▼

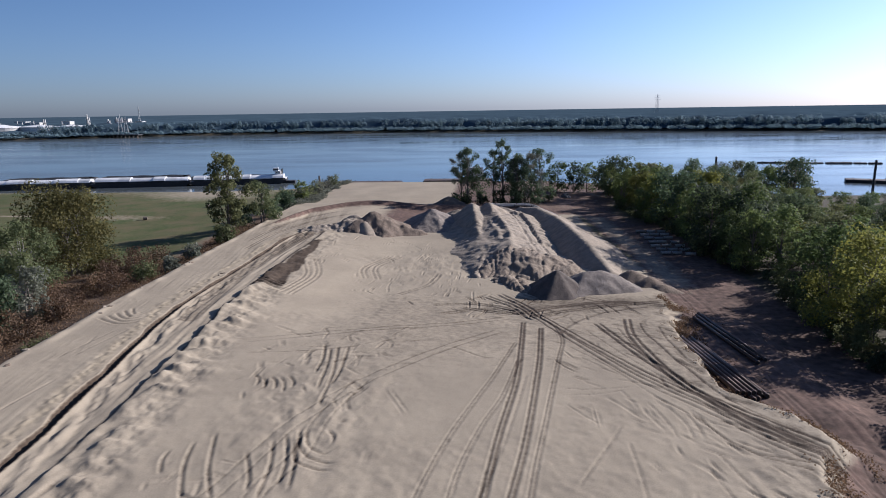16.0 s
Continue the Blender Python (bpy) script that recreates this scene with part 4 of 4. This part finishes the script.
def towboat(x, y, rz, label, s=1.0, hullmat=HULL, housemat=WHITE, stub=1.0):
    t = thing("towboat", x, y, RIVER_Z, rz, label, "boat")
    bm = bmesh.new()
    box(bm, 0, 0, 0.6 * s, 24 * s, 8 * s, 2.4 * s, 0.4)
    part("hull", bm, hullmat, t)
    for sy in (-2.6, 2.6):
        bm = bmesh.new()
        box(bm, 12.3 * s, sy * s, 2.0 * s, 1.0 * s, 1.2 * s, 3.4 * s, 0.1)
        part("push_knee", bm, hullmat, t)
    for k, (lx, wx, wy, z0) in enumerate(((-1, 17 * stub, 6.6, 1.8), (0, 13 * stub, 5.6, 4.4), (1.5, max(4.6, 7.5 * stub), 5.0, 7.0))):
        bm = bmesh.new()
        box(bm, lx * s, 0, (z0 + 1.25) * s, wx * s, wy * s, 2.5 * s, 0.08)
        deck = part("deckhouse", bm, housemat, t)
        for q in range(int(wx / 1.8)):
            for sy in (-1, 1):
                bm = bmesh.new()
                box(bm, (lx - wx / 2 + 1.2 + q * 1.8) * s, sy * wy / 2 * s, (z0 + 1.5) * s, 0.8 * s, 0.06, 0.7 * s)
                part("window", bm, GLASS, deck)
        bm = bmesh.new()
        box(bm, lx * s, 0, (z0 + 2.56) * s, (wx + 1.2) * s, (wy + 1.0) * s, 0.12 * s, 0.03)
        part("deck_edge", bm, housemat, t)
    bm = bmesh.new()
    box(bm, 3 * s, 0, 10.7 * s, 4.2 * s, 4.2 * s, 2.4 * s, 0.1)
    house = part("wheelhouse", bm, housemat, t)
    bm = bmesh.new()
    box(bm, 3 * s, 0, 11.0 * s, 4.3 * s, 4.3 * s, 1.0 * s)
    part("window_band", bm, GLASS, house)
    for sy in (-1.6, 1.6):
        bm = bmesh.new()
        tube(bm, [(-4 * stub * s, sy * s, 6.0 * s), (-4 * stub * s, sy * s, 11.2 * s)], 0.45 * s, 10)
        part("funnel", bm, DARKSTEEL, t)
    bm = bmesh.new()
    tube(bm, [(2 * s, 0, 11.8 * s), (2 * s, 0, 15.5 * s)], 0.1 * s, 6)
    box(bm, 2 * s, 0, 14.2 * s, 0.1, 2.4 * s, 0.12)
    part("mast", bm, WHITE, t)
    return t


turn = 9.5
for k in range(3):
    c = (-276 + k * 58.6, 466 + k * 9.4)
    barge(*c, turn, "covers", "river barge with rounded white hatch covers", "moored barges", 10 + k)
for k in range(3):
    for j in range(2):
        c = (-286 + k * 59.5 - 2.0 * j, 478.5 + 11.2 * j + k * 9.6)
        if k < 2 or j == 0:
            barge(*c, turn, "coal", "open dark barge heaped with coal", "moored barges", 20 + k + 3 * j)
towboat(-134, 490, turn + 180, "white towboat with stacked decks behind the barges", 0.8, HULL, WHITE, 0.42)
barge(-368, 462, 28, "covers", "river barge with rounded white hatch covers", "moored barges", 31)
barge(-374, 475, 28, "covers", "river barge with rounded white hatch covers", "moored barges", 32)
bm = bmesh.new()
t = thing("mooring_buoy", -320, 466, RIVER_Z, 0, "dark mooring buoy on the water", "buoy")
tube(bm, [(0, 0, -0.8), (0, 0, 1.0), (0, 0, 1.4)], [1.6, 1.6, 1.0], 14)
part("float", bm, HULL, t)
bm = bmesh.new()
tube(bm, [(0, 0, 1.3), (0, 0, 3.4)], 0.25, 8)
part("post", bm, DARKSTEEL, t)


def piling(x, y, top, r, label):
    t = thing("piling", x, y, -12, 0, label, "piling", "river pilings")
    bm = bmesh.new()
    tube(bm, [(0, 0, 0), (0.05, 0, top + 6), (0.1, 0, top + 12)], [r * 1.1, r, r * 0.95], 10)
    part("shaft", bm, TIMBER if r < 0.6 else DARKSTEEL, t)
    bm = bmesh.new()
    tube(bm, [(0.1, 0, top + 12), (0.1, 0, top + 12.25)], [r * 1.12, r * 0.8], 10)
    part("cap", bm, DARKSTEEL, t)


piling(-97, 446, -0.6, 0.55, "tall dark piling standing at the shore")
piling(199.6, 432, 6.4, 0.6, "tall dark piling in the river")
piling(127, 456, 7.2, 0.6, "tall dark piling behind the wood")


def flat_barge(x, y, rz, length, wide, high, label):
    t = thing("deck_barge", x, y, RIVER_Z, rz, label, "barge", "landing barges")
    bm = bmesh.new()
    box(bm, 0, 0, high / 2 - 0.4, length, wide, high + 0.8, 0.25)
    part("hull", bm, HULL, t)
    bm = bmesh.new()
    box(bm, 0, 0, high + 0.06, length - 0.8, wide - 0.8, 0.1)
    part("deck", bm, DECK, t)
    for k in range(int(length / 8)):
        for sy in (-1, 1):
            bm = bmesh.new()
            tube(bm, [(-length / 2 + 4 + 8 * k, sy * (wide / 2 - 0.5), high), (-length / 2 + 4 + 8 * k, sy * (wide / 2 - 0.5), high + 0.6)], 0.2, 7)
            part("bitt", bm, DARKSTEEL, t)
    return t


flat_barge(-75, 457, 1.5, 48, 10, 3.6, "low dark empty barge along the sand shore")
flat_barge(-18, 458, 0, 40, 11, 4.5, "dark work barge behind the riverside trees")
r = random.Random(6)
for k in range(9):
    flat_barge(212 + k * 9.4 + r.uniform(-0.6, 0.6), 603 - 1.8 * k + r.uniform(-0.8, 0.8), -10 + r.uniform(-5, 5), r.uniform(8.4, 9.6), r.uniform(2.5, 4), r.uniform(0.5, 1.0), "low dark float in a moored string")
flat_barge(229, 462, -24, 50, 9, 1.6, "long dark work barge near the wooded shore")
towboat(16, 505, 90, "dark workboat with stacked decks behind the trees", 1.05, HULL, DARKSTEEL)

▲

▶ [Exercise instructions]
Using the listing above, pull out all lines that hold the word "with".

▶ [Finished exercise]
Continue the Blender Python (bpy) script that recreates this scene with part 4 of 4. This part finishes the script.
    barge(*c, turn, "covers", "river barge with rounded white hatch covers", "moored barges", 10 + k)
            barge(*c, turn, "coal", "open dark barge heaped with coal", "moored barges", 20 + k + 3 * j)
towboat(-134, 490, turn + 180, "white towboat with stacked decks behind the barges", 0.8, HULL, WHITE, 0.42)
barge(-368, 462, 28, "covers", "river barge with rounded white hatch covers", "moored barges", 31)
barge(-374, 475, 28, "covers", "river barge with rounded white hatch covers", "moored barges", 32)
towboat(16, 505, 90, "dark workboat with stacked decks behind the trees", 1.05, HULL, DARKSTEEL)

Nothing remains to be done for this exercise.